Unknown to most of them, their problem began when international hackers ran an online advertising scam to take control of infected computers around the world. In a highly unusual response, the FBI set up a safety net months ago using government computers to prevent Internet disruptions for those infected users. But that system is to be shut down.

The FBI is encouraging users to visit a website run by its security partner, *http://www.dcwg.org* , that will inform them whether they're infected and explain how to fix the problem. After July 9, infected users won't be able to connect to the Internet.

Full Google Article


----------



## Ent

Methinks they're doing it wrong. They shouldn't be running the servers to keep people trundling along as though nothing is wrong. They should redirect every single hit to a page explaining that the computer was infected and how to go about resolving it. Then they wouldn't leave everyone in the lurch with no idea what's wrong once they finally pull out.


----------



## Elvandil

Ent said:


> Methinks they're doing it wrong. They shouldn't be running the servers to keep people trundling along as though nothing is wrong. They should redirect every single hit to a page explaining that the computer was infected and how to go about resolving it. Then they wouldn't leave everyone in the lurch with no idea what's wrong once they finally pull out.


That would work if there were a human looking at every page. But automated systems only go to the sites and no one would be there to see the message.

In any case, their servers have been running for several months now, so too late to change plans. It was a better plan than just taking down the crooks and having all those people lose internet and not know why.


----------



## catlover2

Ent said:


> Methinks they're doing it wrong. They shouldn't be running the servers to keep people trundling along as though nothing is wrong. They should redirect every single hit to a page explaining that the computer was infected and how to go about resolving it. Then they wouldn't leave everyone in the lurch with no idea what's wrong once they finally pull out.


If my Windows installation was indeed infected and I got redirected to some page that was telling me my computer was infected, I would end up thinking that the page I got redirected to was a scam and a result of the virus. I suppose that this de-infection scheme might be more effective on people less computer-savvy than me, but it would seem rather odd to me.

Just my $0.02


----------



## LadyDragon

http://www.fbi.gov/news/stories/2011/november/malware_110911

Operation Ghost Click

For more information: http://www.fbi.gov/news/stories/2007/november/cyberspeech_110607


----------



## Ent

catlover2 said:


> If my Windows installation was indeed infected and I got redirected to some page that was telling me my computer was infected, I would end up thinking that the page I got redirected to was a scam and a result of the virus.

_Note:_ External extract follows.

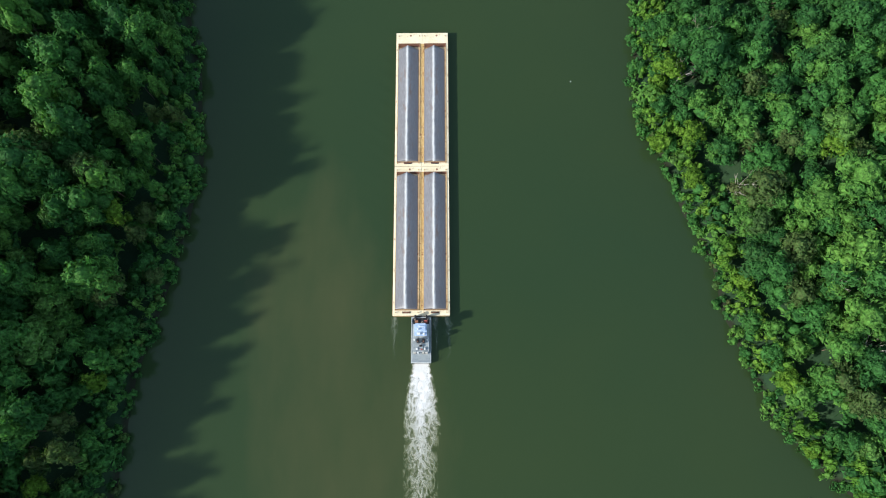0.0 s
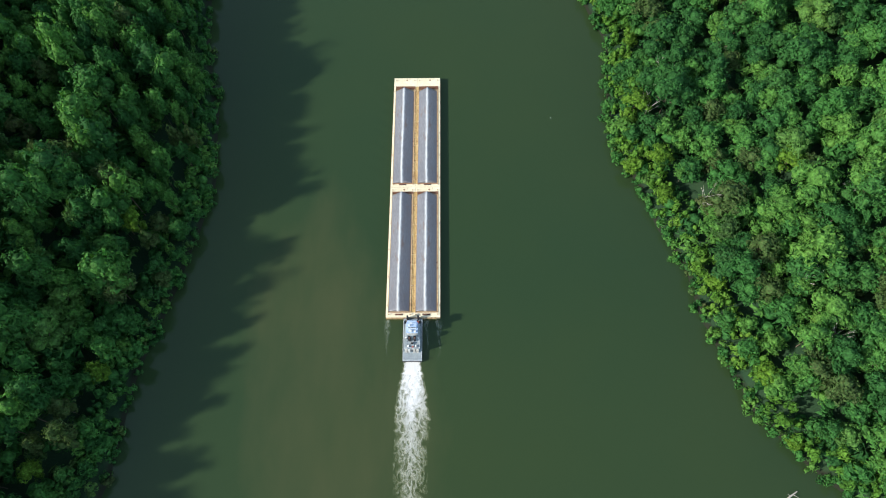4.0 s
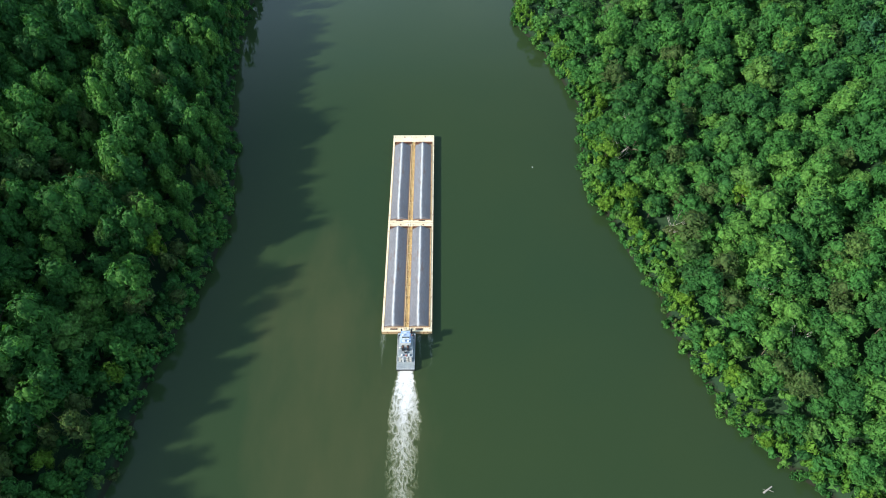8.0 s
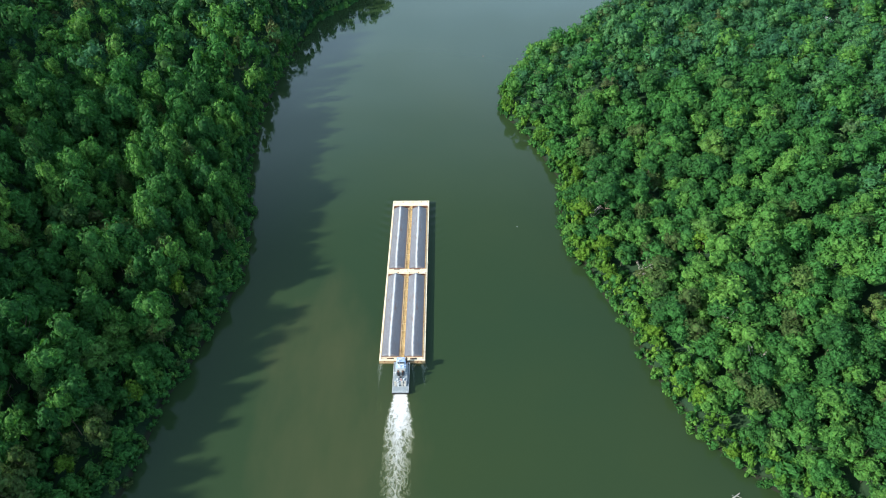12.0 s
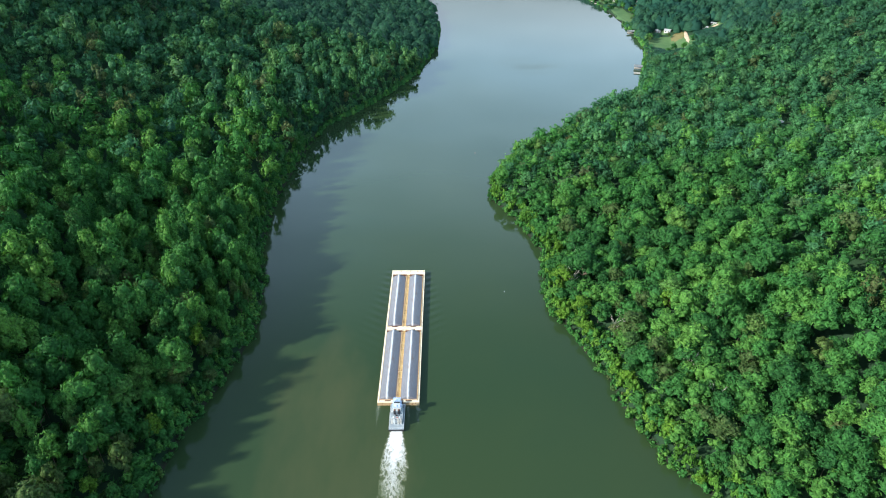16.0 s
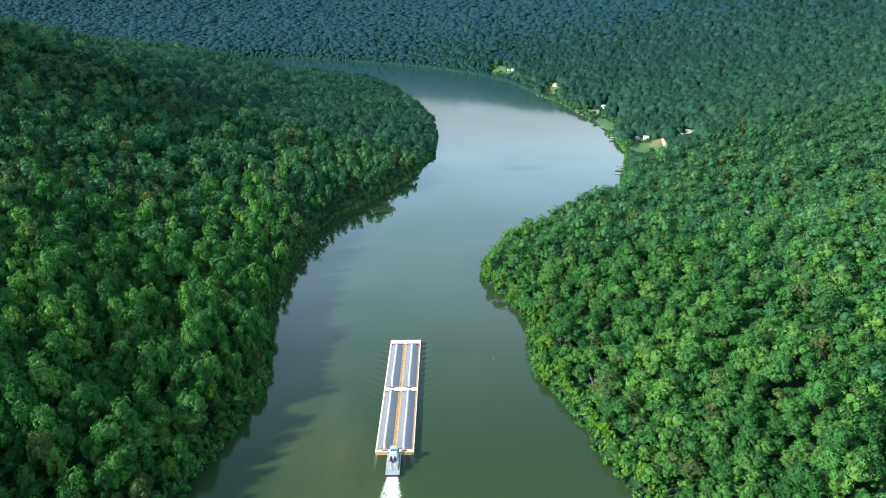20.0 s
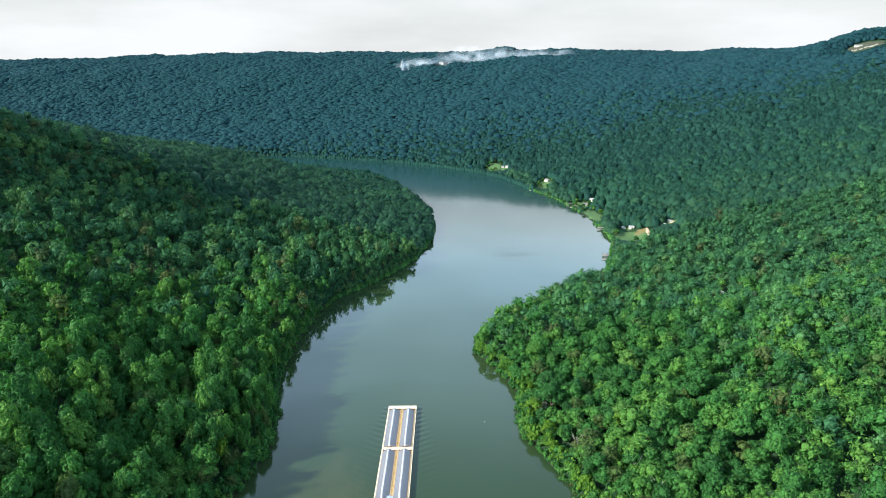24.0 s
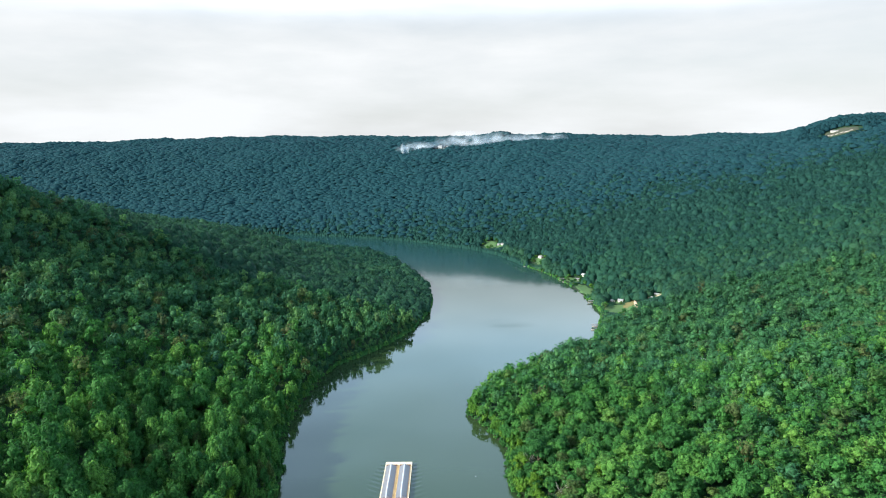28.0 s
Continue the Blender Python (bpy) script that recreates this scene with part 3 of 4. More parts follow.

I suppose that this de-infection scheme might be more effective on people less computer-savvy than me, but it would seem rather odd to me.
> 
> Just my $0.02


Of course you would. So would I. But then I'd set about removing the infection, so it still gets the message across. What they want to avoid is people having no idea why "the internet is broken". 
I'm just thinking that announcements like this won't reach most of those hundreds of thousands of users, so they'll be left as confused a few months later.



Elvandil said:


> That would work if there were a human looking at every page. But automated systems only go to the sites and no one would be there to see the message.


But most home users don't operate automated web crawlers, and if someone who does still gets an infection then shame on them.


----------



## TechGuy

I agree. I need to read more about it, but why would they set up a system to hide the problem from infected users? I understand that in doing so they are preventing machines from going to whatever IP the bad guys wanted... but, as Ent said, they should have instead redirected folks to a warning page, not cover up the problem.


----------



## HOBOcs

This really hit me as strange... is it a hoax or a means to collect other computer data and why haven't we heard more from other tech security sources. Highly suspicious still.

I agree as well that a warning and a redirect to what you can do.

Note: the article here....

http://www.fbi.gov/news/stories/2011/november/malware_110911

did mention - "Users who believe their computers may be infected should contact a computer professional.". (ok, so I assume we "computer Professionals" need to use our own utilities to seek out and resolve this in the normal fashion )


----------



## Ent

http://www.pcmag.com/article2/0,2817,2403364,00.asp
http://mashable.com/2012/02/17/fbi-dns-servers/
http://www.dns-ok.us/

Or of course
http://www.google.co.uk/search?q=FB...icial&client=firefox-a&safe=active&as_qdr=all

Actually, on reading into it a bit more it seems that the malware is a rootkit and therefore quite tricky to remove.


----------



## JustJudy

You can test your IP to see if it's one that is being rerouted:
For more information visit:
- http://www.dcwg.org/ 
- https://forms.fbi.gov/check-to-see-if-your-computer-is-using-rogue-DNS

Jim I thought the same thing when I first read about it. This has been a known problem for quite some time but why weren't we made aware of it sooner? It does seem highly suspicious.


----------



## HOBOcs

Ent said:


> http://www.pcmag.com/article2/0,2817,2403364,00.asp
> http://mashable.com/2012/02/17/fbi-dns-servers/
> http://www.dns-ok.us/
> 
> Or of course
> http://www.google.co.uk/search?q=FB...icial&client=firefox-a&safe=active&as_qdr=all
> 
> Actually, on reading into it a bit more it seems that the malware is a rootkit and therefore quite tricky to remove.


FYI - I'm seeing more of a variant of the Rootkit - "Zero Access" (tough one) lately - which may be related.


----------



## dam123dam

I checked my computer it seems ok.


----------



## sepala

More info

http://www.newsplex.com/home/headlines/148955045.html


----------



## sharky

Does a computer get the Trojan "Alureon.E" that eventually turns into the DNS Changer?


----------



## DoubleHelix

This is such an infinitesimally small problem that it's hardly worth discussing. Leave it to the US government to blow it totally out of proportion. The number of computers affected isn't even statistically significant.


----------



## sepala

No virus guard has found a cure yet?


----------



## totner

Double-helix.
No consolation for those whose computers are affected, meby yours also


----------